Reuters

Ifab propose football rules revolution: Dribbling from free-kicks and the end of stoppage time

Football's rules revolution: Dribbling from free-kicks and the end of stoppage time

17/06/2017 at 12:18Updated 18/06/2017 at 11:47

The International Football Association Board have produced a raft of radical rule suggestions that, if adopted, would dramatically alter the sport as we know it.

Among the most eye-catching suggestions include players being able to play free-kicks to themselves, and referees stopping the clock every time the ball goes ‘dead’ – reducing playing time from 90 minutes to 60.

The Key Proposals

  • Players can play free kicks to themselves
  • Goal kicks do not have to leave the penalty area
  • Free kicks permitted with moving ball
  • Penalties conceded for handling back-passes
  • Penalty goals awarded for goal-line handballs
  • Full-time whistle only when ball is out of play
  • No follow-ups from penalty kicks
  • Referee to stop clock every time the ball is out of play

David Ellery, the Technical Director of Ifab, says that the proposals are all intended to improve football for spectators.
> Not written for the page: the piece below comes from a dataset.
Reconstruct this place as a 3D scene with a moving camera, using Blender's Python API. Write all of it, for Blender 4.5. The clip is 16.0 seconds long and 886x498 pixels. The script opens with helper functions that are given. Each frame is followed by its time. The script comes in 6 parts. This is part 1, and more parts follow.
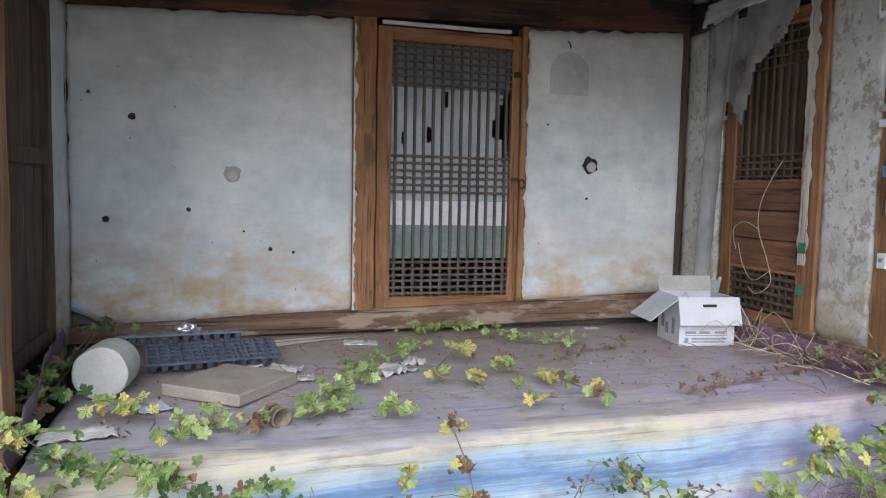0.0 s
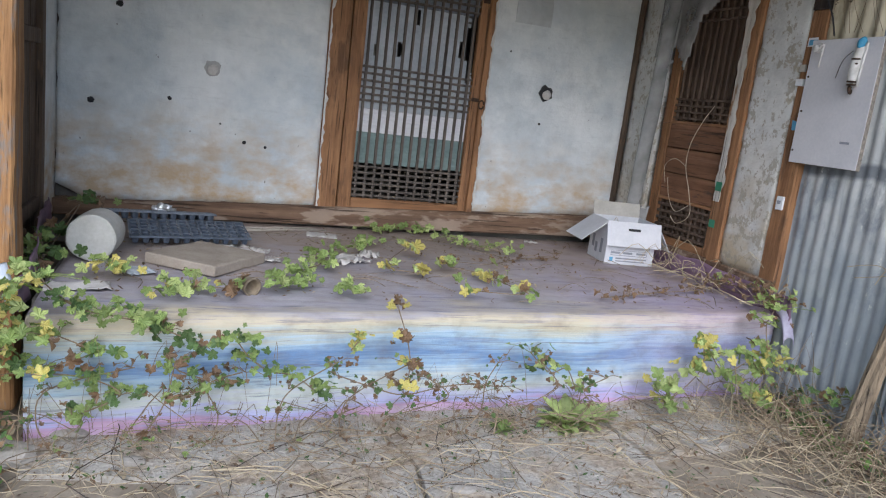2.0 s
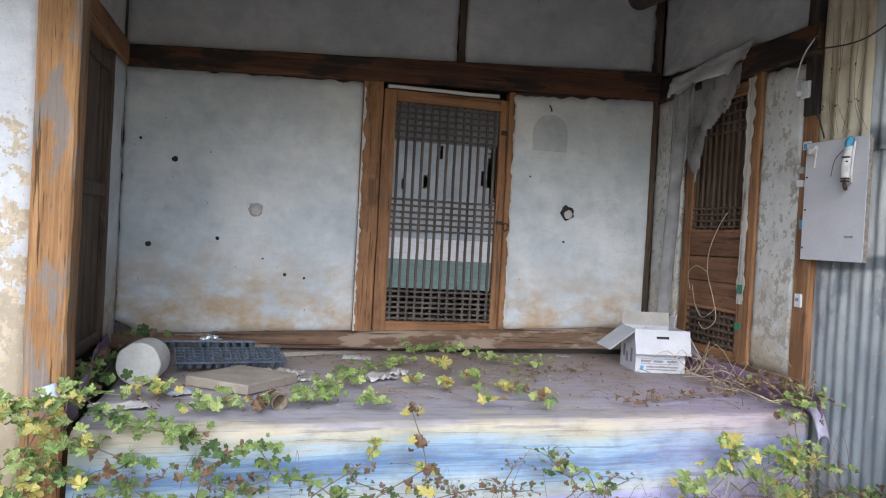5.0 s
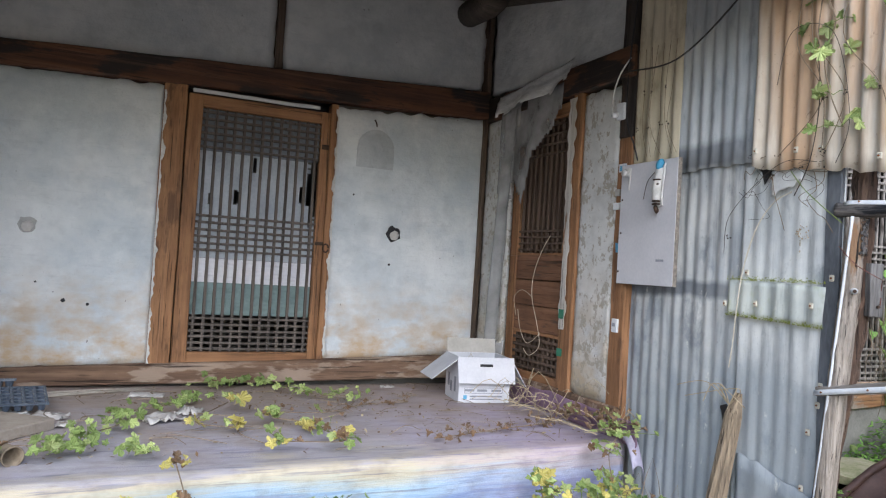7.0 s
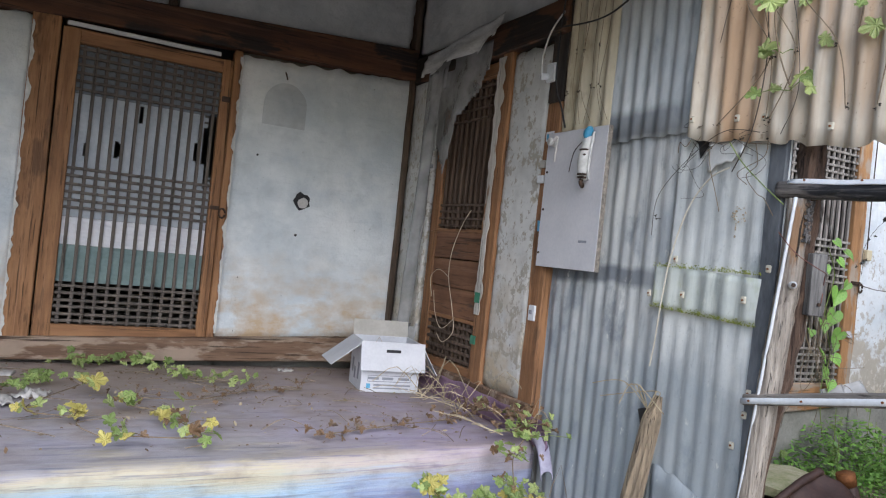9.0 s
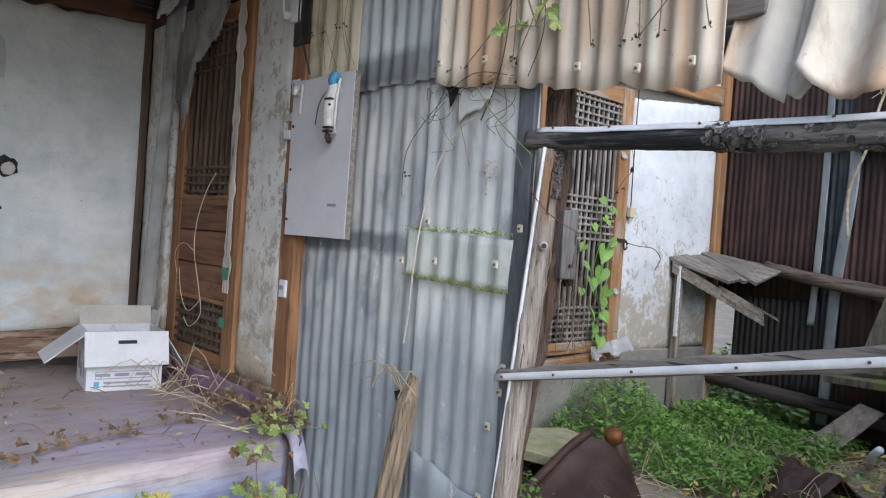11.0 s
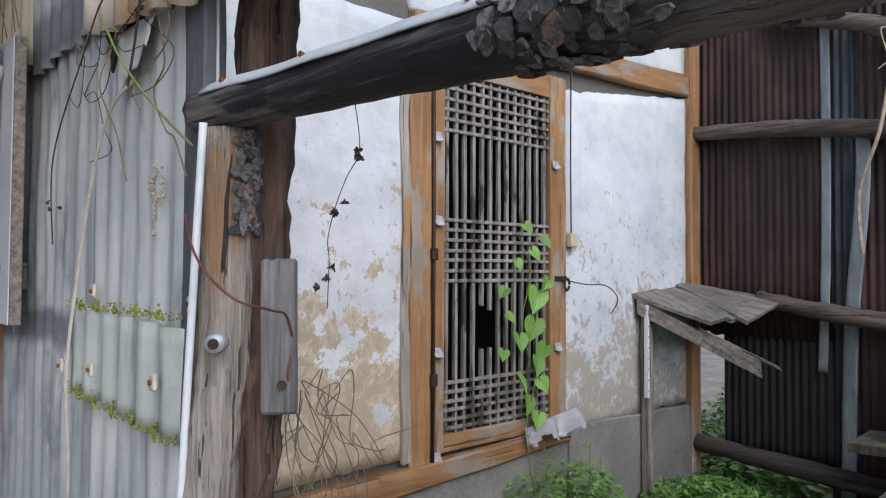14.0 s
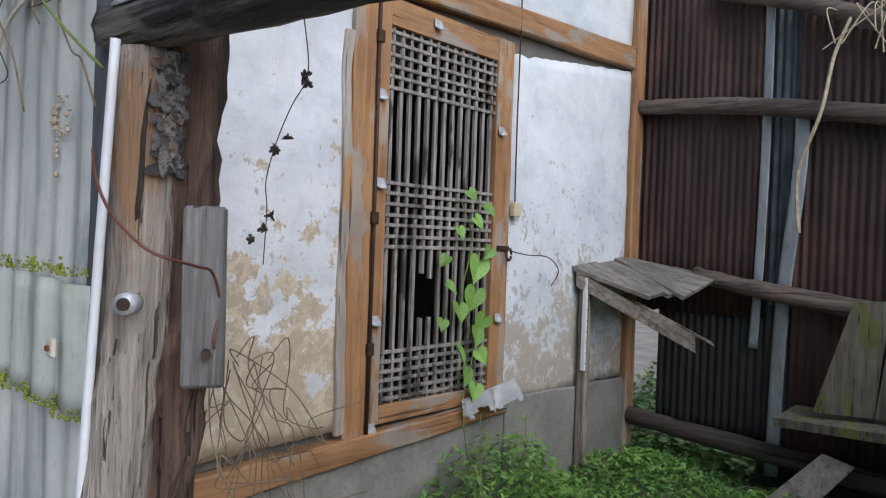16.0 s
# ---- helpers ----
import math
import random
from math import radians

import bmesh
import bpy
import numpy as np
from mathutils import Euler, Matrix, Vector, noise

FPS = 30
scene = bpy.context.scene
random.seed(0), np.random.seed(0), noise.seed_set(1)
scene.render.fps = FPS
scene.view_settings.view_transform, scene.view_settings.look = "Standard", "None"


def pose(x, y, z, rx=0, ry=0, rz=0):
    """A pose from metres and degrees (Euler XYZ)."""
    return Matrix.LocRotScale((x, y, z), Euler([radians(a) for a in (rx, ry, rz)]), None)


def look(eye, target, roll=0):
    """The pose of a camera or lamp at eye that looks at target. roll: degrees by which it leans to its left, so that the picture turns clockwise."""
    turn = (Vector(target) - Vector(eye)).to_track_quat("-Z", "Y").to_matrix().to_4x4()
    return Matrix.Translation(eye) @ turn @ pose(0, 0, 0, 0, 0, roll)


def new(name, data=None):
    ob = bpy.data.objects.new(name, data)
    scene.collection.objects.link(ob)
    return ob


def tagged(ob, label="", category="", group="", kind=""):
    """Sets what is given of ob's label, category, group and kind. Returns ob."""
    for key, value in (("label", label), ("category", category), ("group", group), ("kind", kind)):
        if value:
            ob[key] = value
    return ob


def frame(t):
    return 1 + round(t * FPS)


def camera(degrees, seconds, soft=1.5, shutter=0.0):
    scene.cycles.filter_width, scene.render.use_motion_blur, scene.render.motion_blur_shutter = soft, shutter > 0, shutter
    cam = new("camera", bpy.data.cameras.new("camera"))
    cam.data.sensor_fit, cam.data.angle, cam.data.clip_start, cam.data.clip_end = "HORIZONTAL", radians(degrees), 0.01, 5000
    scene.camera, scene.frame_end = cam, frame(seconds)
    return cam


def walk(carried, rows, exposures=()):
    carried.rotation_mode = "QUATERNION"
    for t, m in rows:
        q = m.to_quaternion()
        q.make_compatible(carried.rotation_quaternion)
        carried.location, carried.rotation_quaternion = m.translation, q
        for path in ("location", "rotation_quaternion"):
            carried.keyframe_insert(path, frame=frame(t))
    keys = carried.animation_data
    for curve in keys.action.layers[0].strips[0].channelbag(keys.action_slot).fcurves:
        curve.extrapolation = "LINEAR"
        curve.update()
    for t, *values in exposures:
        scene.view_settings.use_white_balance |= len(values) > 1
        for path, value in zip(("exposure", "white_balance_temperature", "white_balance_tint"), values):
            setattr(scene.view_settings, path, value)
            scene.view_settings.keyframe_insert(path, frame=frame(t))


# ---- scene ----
cam = camera(62.7, 16.0, 1.15)
PATH = [
    (0, (-0.084, 0.165, 1.433), (0.475, 2.079, 1.274), 1.2),
    (0.5, (-0.173, 0.013, 1.399), (0.349, 1.928, 1.16), 1.8),
    (1, (-0.233, -0.186, 1.415), (0.328, 1.684, 0.984), 5.2),
    (1.5, (-0.222, -0.257, 1.43), (0.397, 1.598, 1.01), 6.7),
    (2, (-0.206, -0.298, 1.445), (0.468, 1.546, 1.063), 6.9),
    (2.5, (-0.235, -0.315, 1.447), (0.465, 1.526, 1.099), 6.8),
    (3, (-0.272, -0.324, 1.458), (0.419, 1.529, 1.163), 6.7),
    (3.2, (-0.28, -0.328, 1.451), (0.377, 1.542, 1.178), 6.5),
    (5.3, (0.001, -0.663, 1.381), (0.481, 1.279, 1.375), 3.0),
    (5.5, (0.001, -0.685, 1.384), (0.594, 1.225, 1.393), 2.7),
    (6, (0.111, -0.647, 1.427), (0.887, 1.196, 1.486), 2.3),
    (6.5, (0.251, -0.541, 1.425), (1.042, 1.295, 1.498), 3.2),
    (7, (0.4, -0.351, 1.389), (1.23, 1.468, 1.445), 3.5),
    (7.5, (0.508, -0.137, 1.4), (1.387, 1.66, 1.424), 4.0),
    (8, (0.617, -0.057, 1.387), (1.601, 1.684, 1.422), 4.6),
    (8.2, (0.694, -0.042, 1.377), (1.679, 1.698, 1.41), 4.9),
    (10.3, (1.074, 0.014, 1.411), (1.96, 1.806, 1.36), 7.4),
    (10.5, (1.141, 0.056, 1.397), (2.153, 1.78, 1.355), 6.9),
    (11, (1.354, 0.19, 1.405), (2.722, 1.648, 1.374), 4.0),
    (11.5, (1.608, 0.225, 1.408), (3.104, 1.551, 1.367), 2.2),
    (12, (1.908, 0.268, 1.436), (3.305, 1.699, 1.393), 1.7),
    (12.5, (2.129, 0.391, 1.452), (3.475, 1.87, 1.416), 1.4),
    (13, (2.342, 0.539, 1.512), (3.641, 2.059, 1.508), 1.2),
    (13.5, (2.499, 0.57, 1.518), (3.773, 2.111, 1.572), 0.9),
    (14, (2.646, 0.667, 1.5), (4.007, 2.131, 1.563), 0.3),
    (14.5, (2.724, 0.742, 1.465), (4.139, 2.155, 1.438), 0.0),
    (15, (2.724, 0.788, 1.482), (4.165, 2.173, 1.44), 1.0),
    (15.5, (2.721, 0.79, 1.488), (4.187, 2.15, 1.456), 1.6),
    (16, (2.715, 0.779, 1.484), (4.205, 2.113, 1.468), 2.1),
]
EXPOSURES = [(t, stops, 5950, 11) for t, stops in ((0, 0.88), (1, 0.78), (3, 0.83), (5.5, 1.0), (6.5, 1.03), (8, 0.95), (10.5, 0.72), (11.5, 0.78), (12.5, 0.66), (13.5, 0.54), (14.5, 0.45), (16, 0.42))]
walk(cam, [(t, look(eye, target, roll)) for t, eye, target, roll in PATH], EXPOSURES)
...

“It is a radical document,” Elleray told The Times. “You could say that it is a quiet revolution aimed at getting football even better.

“My starting point was to look at the laws and say ‘what are they for?’, and if there is no particular reason then would changing them make the game better.”

Players confront a referee

Players confront a refereeReuters

Among Elleray's ideas is to turn penalty kicks into stand-alone events, with a goal-kick being awarded if a penalty is missed or saved, removing the potential for a second attempt.

“There would thus be no need for players to crowd on the edge of the penalty area ready to run in early," the document explains. "To discourage them further, if an attacking player enters the penalty area before the penalty kick is taken the kick is ‘missed’; if a defending player does the same and the kick is missed/saved it is retaken.”

And Elleray says that Ifab believe an increased use of Video Assistant Referees would also improve the sport.

“Overall the trials are going extremely well," the technical director said. "Out of 52 games in the Under-20 World Cup in Korea there were only 12 decisions which were decided by the VAR so it is not disrupting the game.

" Referees are saying to players at corners and free kicks ‘remember, the cameras are watching you’. Players know they cannot get away with things such as violent conduct and bad tackles."

It will be at least nine months until any of the proposals are implemented, with Ifab set to decide on trials at next month's annual meeting.